Yeah, yeah, yeah. People always tell you how great it is for you to move outside your comfort zone. They tell you something like “it will really make you grow” to do things that make you oh-so-uncomfy. While I get it intellectually, I think it just plain sucks. I think I heard we humans are always neglecting our true gut feelings—instincts—if you will. Because we are idiotic. Anyhow, I’m done with my complaining for the day. Moving was a lot for me to take. Yeah, I get it, it’s fully something I should have done many years ago, but that’s an irrelevant argument. I’m me living now and dealing with my NOW-FEELINGS. And my now-feelings are, for the most part, manageable. Every now and then I do get a pang of homesickness. I miss lying in bed with my boyfriend and my dog. It’s such a simple joy to have a dog rest his little soft gullet on your ankle.
So, left to my own devices, I do one of two things: wander around aimlessly or set up in my room and watch Netflix. The Office is amazingly soothing…even though I’ve seen every episode at least twice. Maybe…maybe even thrice. But back to my wanderings. They were, of course, waylaid by the HURRICANE (wtf…an earthquake and a hurricane in the same week?) but I have managed to get out and see stuff. I stopped at the Magic Gardens—a public mosaic installation. That’s how they describe it on the website anyhow. It is one of those very rare trippy and magical places where you feel all tickled from the inside out. I am not even being facetious—it makes you feel good. There is an outdoor sort of labyrinth full of wacko doll heads, mirrors, tiles and mermaids. There is also gallery space—and an outsider art show. My favorite artist bio read as follows:
“Renee (pronounced Reenie) Leshner attended Fleisher Art Memorial as a young woman, but stopped when she began to have visions of an ‘evil eye’ following her and threatening her. She continued to be plagued by visions of other-worldly beings throughout her many years working as a bookkeeper in Philadelphia. Gradually, her interest in drawing became her refuge, as her artwork evolved into an important method of expression – even a kind of ‘defense mechanism’ – against her supernatural visions.”

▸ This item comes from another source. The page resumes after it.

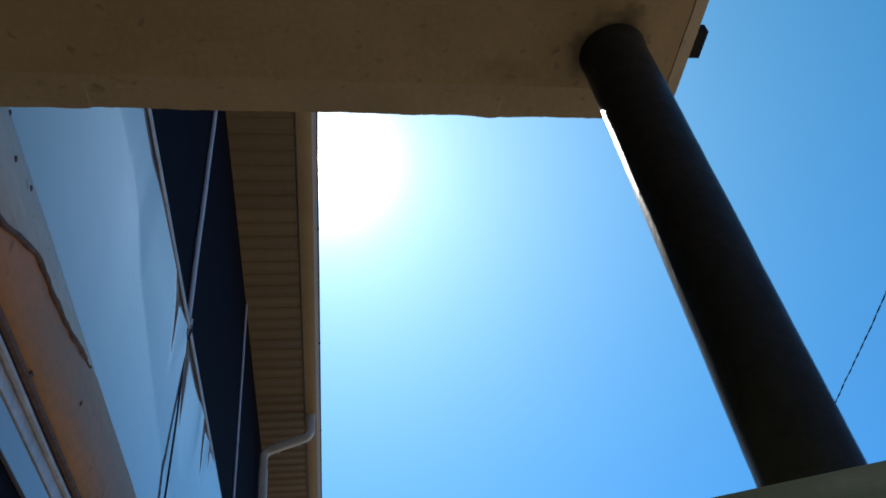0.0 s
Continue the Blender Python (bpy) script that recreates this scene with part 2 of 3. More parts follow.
def smooth_path(pts, r, n=6):
    """The path with its inner corners rounded off."""
    pts = [Vector(p) for p in pts]
    out = [pts[0]]
    for a, b, c in zip(pts, pts[1:], pts[2:]):
        p, q = b + (a - b).normalized() * r, b + (c - b).normalized() * r
        for i in range(n + 1):
            s = i / n
            out.append(p * (1 - s) ** 2 + b * 2 * s * (1 - s) + q * s * s)
    return out + [pts[-1]]


# ---- plan ----
WALL_X, EAVE_Z, GUTTER_X0, GUTTER_X1 = -0.207, 6.181, 0.275, 0.4346
HOUSE_Y0, HOUSE_Y1 = -4.0, 13.0
TRIM_Z, PANEL_Z0 = 3.833, 2.60
SLAB_Z, SLAB_Y, SLAB_X = 2.31, 1.102, 1.006
COL = (0.8651, 0.9600)
CONDUIT_Y, CONDUIT_Y2 = 3.49, 5.98
# the house stands a trifle askew to the porch
HOUSE_TURN = Matrix.Translation((WALL_X, 4, 0)) @ pose(0, 0, 0, 0, 0, -0.74) @ Matrix.Translation((-WALL_X, -4, 0))
HOUSE_THINGS = []

# ---- ground ----
bm = bmesh.new()
bmesh.ops.create_grid(bm, x_segments=40, y_segments=40, size=400)
ground = tagged(finish("ground", bm, concrete), "pale worn concrete yard reaching into the distance", "ground", kind="structure")

# ---- house ----
wall_house = house_thing("wall_west", (WALL_X, 3, 0), "house wall, dark navy above and below a glossy pale panel band", "wall", kind="structure")
part("wall_body", box((WALL_X - 0.2, HOUSE_Y0, 0), (WALL_X, HOUSE_Y1, PANEL_Z0 - 0.002)), wall_navy, wall_house)
part("wall_recess", box((WALL_X - 0.2, HOUSE_Y0, PANEL_Z0 - 0.002), (WALL_X - 0.06, HOUSE_Y1, TRIM_Z + 0.001)), wall_navy, wall_house)
part("wall_body", box((WALL_X - 0.2, HOUSE_Y0, TRIM_Z + 0.001), (WALL_X, HOUSE_Y1, EAVE_Z + 0.2)), wall_navy, wall_house)
roof = house_thing("roof", (WALL_X, 3, EAVE_Z), "shallow grey shingled roof over the house eave", "roof", kind="structure")
bm = bmesh.new()
x0, x1, z0, z1 = 0.33, -5.0, EAVE_Z + 0.15, EAVE_Z + 1.7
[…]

Jeez. I mean, after I got over my knee-jerk reaction—holy cow I love how bizarre this is (of course)—I began to feel a little freaked out. Because sometimes these scary feelings just come over people and then they have to exorcise their demons. I get that. Art as defense.
I flew over from San Francisco sitting right next to the Bay Area sculptor who was responsible for fabricating a HUGE paintbrush (complete with paint glob) created by Claes Oldenburg. HUGE sculptures of common everyday objects can be kind of fun, but…I don’t know. Somehow it’s a bit overdone. Know what’s cool? Anything big. Hmmmm, that’s what she said?